- **Task directions**
Drop the images; return everything else in the listing below exactly.

- **Material**
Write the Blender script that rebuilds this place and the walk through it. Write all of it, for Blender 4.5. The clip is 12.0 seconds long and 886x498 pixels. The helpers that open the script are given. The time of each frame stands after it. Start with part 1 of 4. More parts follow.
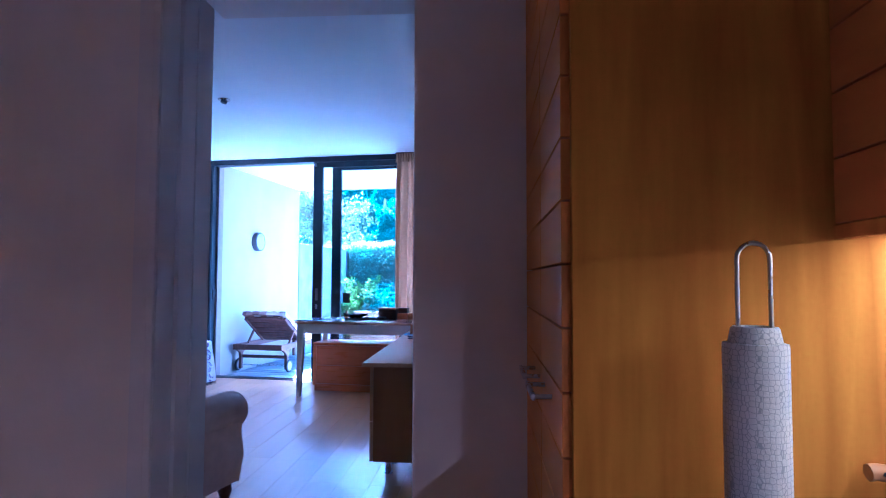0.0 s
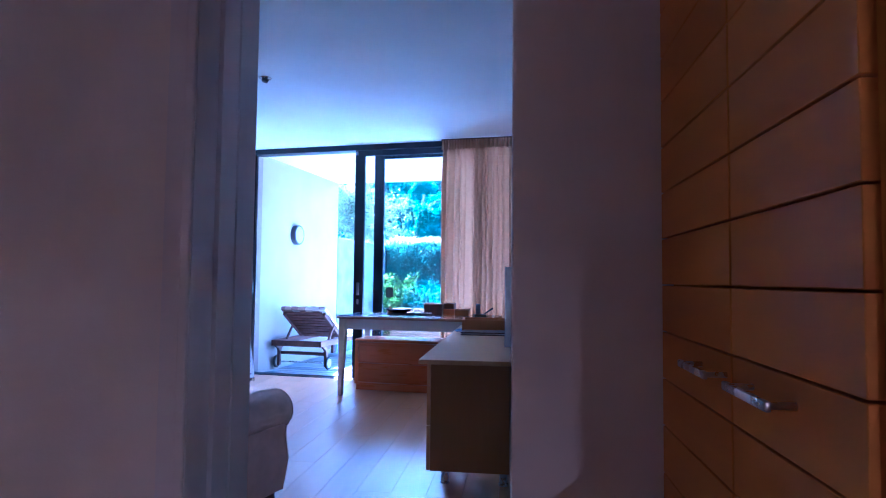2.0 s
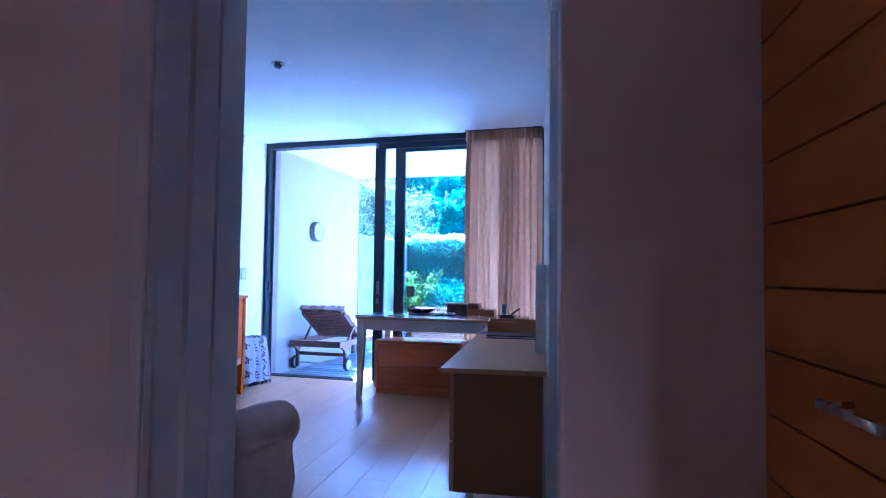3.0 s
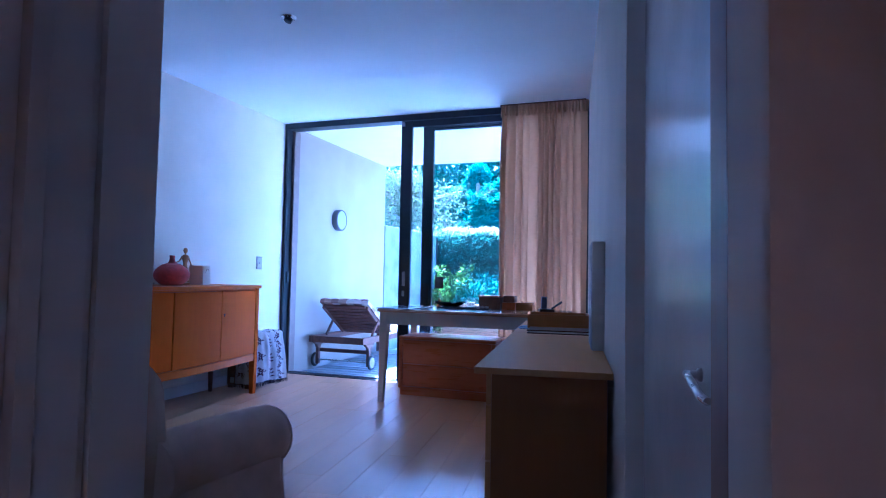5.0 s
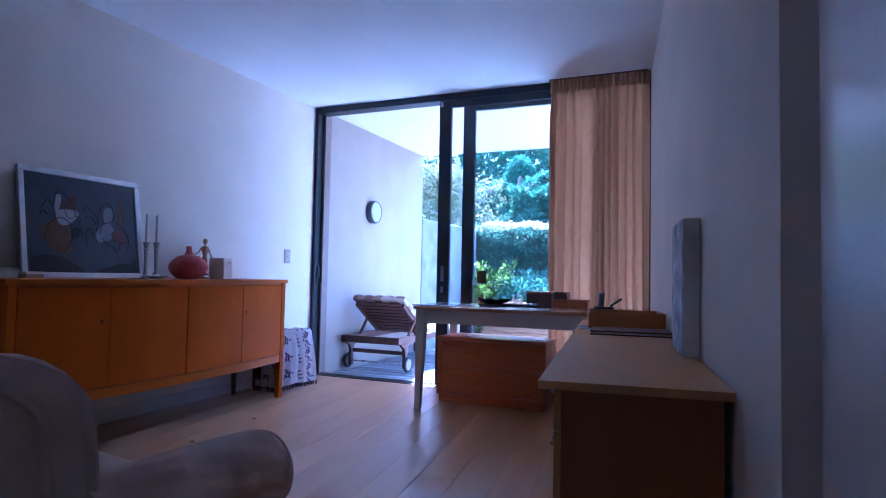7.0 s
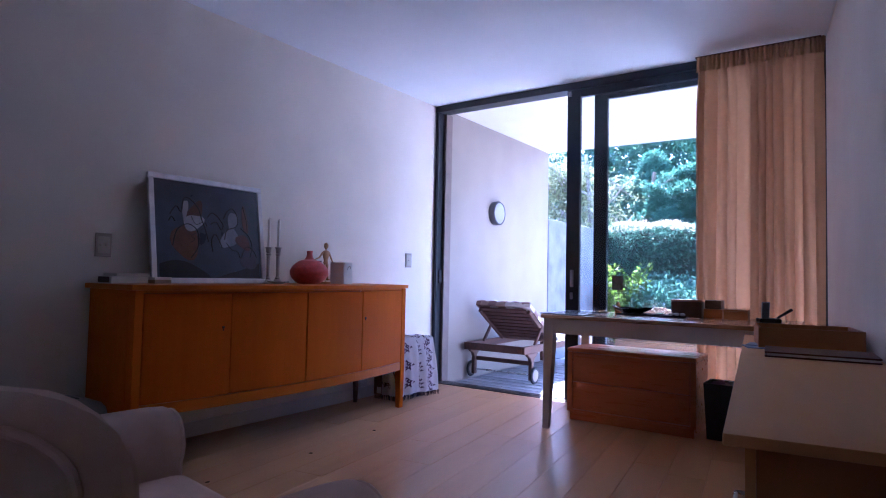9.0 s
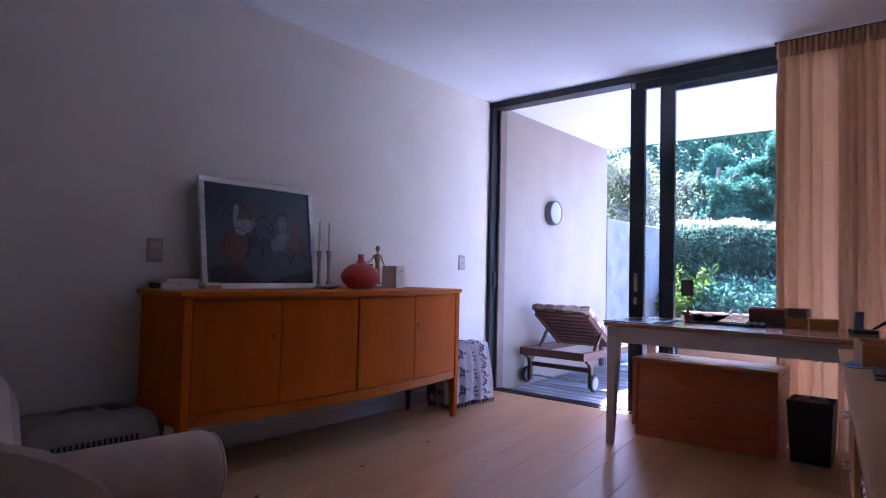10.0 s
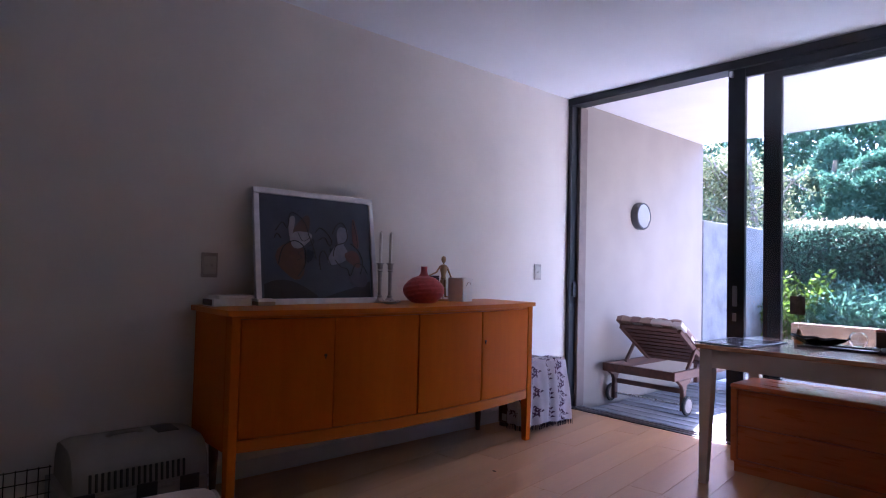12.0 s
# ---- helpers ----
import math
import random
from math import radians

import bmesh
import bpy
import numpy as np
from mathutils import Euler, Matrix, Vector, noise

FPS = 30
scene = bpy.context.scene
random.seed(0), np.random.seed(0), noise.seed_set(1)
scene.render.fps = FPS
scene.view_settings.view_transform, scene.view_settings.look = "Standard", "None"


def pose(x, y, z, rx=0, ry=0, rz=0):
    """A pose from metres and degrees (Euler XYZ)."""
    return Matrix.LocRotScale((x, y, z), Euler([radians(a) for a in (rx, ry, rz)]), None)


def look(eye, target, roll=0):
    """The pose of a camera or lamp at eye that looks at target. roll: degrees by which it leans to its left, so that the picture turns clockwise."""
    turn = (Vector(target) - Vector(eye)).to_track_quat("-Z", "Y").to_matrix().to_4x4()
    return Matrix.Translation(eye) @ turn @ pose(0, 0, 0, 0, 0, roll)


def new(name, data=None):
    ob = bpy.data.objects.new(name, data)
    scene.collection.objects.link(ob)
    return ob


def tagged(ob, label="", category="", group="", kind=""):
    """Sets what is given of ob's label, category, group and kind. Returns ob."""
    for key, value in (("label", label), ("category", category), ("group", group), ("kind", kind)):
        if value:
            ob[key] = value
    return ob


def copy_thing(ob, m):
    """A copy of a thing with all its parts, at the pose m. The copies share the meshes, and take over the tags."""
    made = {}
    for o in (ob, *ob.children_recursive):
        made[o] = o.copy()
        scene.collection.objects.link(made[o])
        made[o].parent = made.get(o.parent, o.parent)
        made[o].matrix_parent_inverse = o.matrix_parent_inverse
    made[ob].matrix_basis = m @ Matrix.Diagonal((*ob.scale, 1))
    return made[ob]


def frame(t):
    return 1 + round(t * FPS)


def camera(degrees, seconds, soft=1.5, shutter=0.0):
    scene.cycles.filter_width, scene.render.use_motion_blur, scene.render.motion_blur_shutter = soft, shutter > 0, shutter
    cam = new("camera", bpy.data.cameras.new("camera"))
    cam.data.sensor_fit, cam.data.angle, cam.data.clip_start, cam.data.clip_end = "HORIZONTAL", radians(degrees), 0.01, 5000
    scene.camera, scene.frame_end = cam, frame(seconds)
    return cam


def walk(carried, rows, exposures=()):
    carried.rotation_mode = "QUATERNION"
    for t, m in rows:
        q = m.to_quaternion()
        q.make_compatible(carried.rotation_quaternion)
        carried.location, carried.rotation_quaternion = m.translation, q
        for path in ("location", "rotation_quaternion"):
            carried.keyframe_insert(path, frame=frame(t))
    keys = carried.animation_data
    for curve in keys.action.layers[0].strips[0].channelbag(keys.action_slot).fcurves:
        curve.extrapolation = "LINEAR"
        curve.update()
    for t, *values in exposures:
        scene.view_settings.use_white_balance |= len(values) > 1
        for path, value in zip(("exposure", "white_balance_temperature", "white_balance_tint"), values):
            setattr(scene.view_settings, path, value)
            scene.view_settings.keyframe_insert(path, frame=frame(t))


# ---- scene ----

- **Exercise output**
Write the Blender script that rebuilds this place and the walk through it. Write all of it, for Blender 4.5. The clip is 12.0 seconds long and 886x498 pixels. The helpers that open the script are given. The time of each frame stands after it. Start with part 1 of 4. More parts follow.
0.0 s
2.0 s
3.0 s
5.0 s
7.0 s
9.0 s
10.0 s
12.0 s
# ---- helpers ----
import math
import random
from math import radians

import bmesh
import bpy
import numpy as np
from mathutils import Euler, Matrix, Vector, noise

FPS = 30
scene = bpy.context.scene
random.seed(0), np.random.seed(0), noise.seed_set(1)
scene.render.fps = FPS
scene.view_settings.view_transform, scene.view_settings.look = "Standard", "None"


def pose(x, y, z, rx=0, ry=0, rz=0):
    """A pose from metres and degrees (Euler XYZ)."""
    return Matrix.LocRotScale((x, y, z), Euler([radians(a) for a in (rx, ry, rz)]), None)


def look(eye, target, roll=0):
    """The pose of a camera or lamp at eye that looks at target. roll: degrees by which it leans to its left, so that the picture turns clockwise."""
    turn = (Vector(target) - Vector(eye)).to_track_quat("-Z", "Y").to_matrix().to_4x4()
    return Matrix.Translation(eye) @ turn @ pose(0, 0, 0, 0, 0, roll)


def new(name, data=None):
    ob = bpy.data.objects.new(name, data)
    scene.collection.objects.link(ob)
    return ob


def tagged(ob, label="", category="", group="", kind=""):
    """Sets what is given of ob's label, category, group and kind. Returns ob."""
    for key, value in (("label", label), ("category", category), ("group", group), ("kind", kind)):
        if value:
            ob[key] = value
    return ob


def copy_thing(ob, m):
    """A copy of a thing with all its parts, at the pose m. The copies share the meshes, and take over the tags."""
    made = {}
    for o in (ob, *ob.children_recursive):
        made[o] = o.copy()
        scene.collection.objects.link(made[o])
        made[o].parent = made.get(o.parent, o.parent)
        made[o].matrix_parent_inverse = o.matrix_parent_inverse
    made[ob].matrix_basis = m @ Matrix.Diagonal((*ob.scale, 1))
    return made[ob]


def frame(t):
    return 1 + round(t * FPS)


def camera(degrees, seconds, soft=1.5, shutter=0.0):
    scene.cycles.filter_width, scene.render.use_motion_blur, scene.render.motion_blur_shutter = soft, shutter > 0, shutter
    cam = new("camera", bpy.data.cameras.new("camera"))
    cam.data.sensor_fit, cam.data.angle, cam.data.clip_start, cam.data.clip_end = "HORIZONTAL", radians(degrees), 0.01, 5000
    scene.camera, scene.frame_end = cam, frame(seconds)
    return cam


def walk(carried, rows, exposures=()):
    carried.rotation_mode = "QUATERNION"
    for t, m in rows:
        q = m.to_quaternion()
        q.make_compatible(carried.rotation_quaternion)
        carried.location, carried.rotation_quaternion = m.translation, q
        for path in ("location", "rotation_quaternion"):
            carried.keyframe_insert(path, frame=frame(t))
    keys = carried.animation_data
    for curve in keys.action.layers[0].strips[0].channelbag(keys.action_slot).fcurves:
        curve.extrapolation = "LINEAR"
        curve.update()
    for t, *values in exposures:
        scene.view_settings.use_white_balance |= len(values) > 1
        for path, value in zip(("exposure", "white_balance_temperature", "white_balance_tint"), values):
            setattr(scene.view_settings, path, value)
            scene.view_settings.keyframe_insert(path, frame=frame(t))


# ---- scene ----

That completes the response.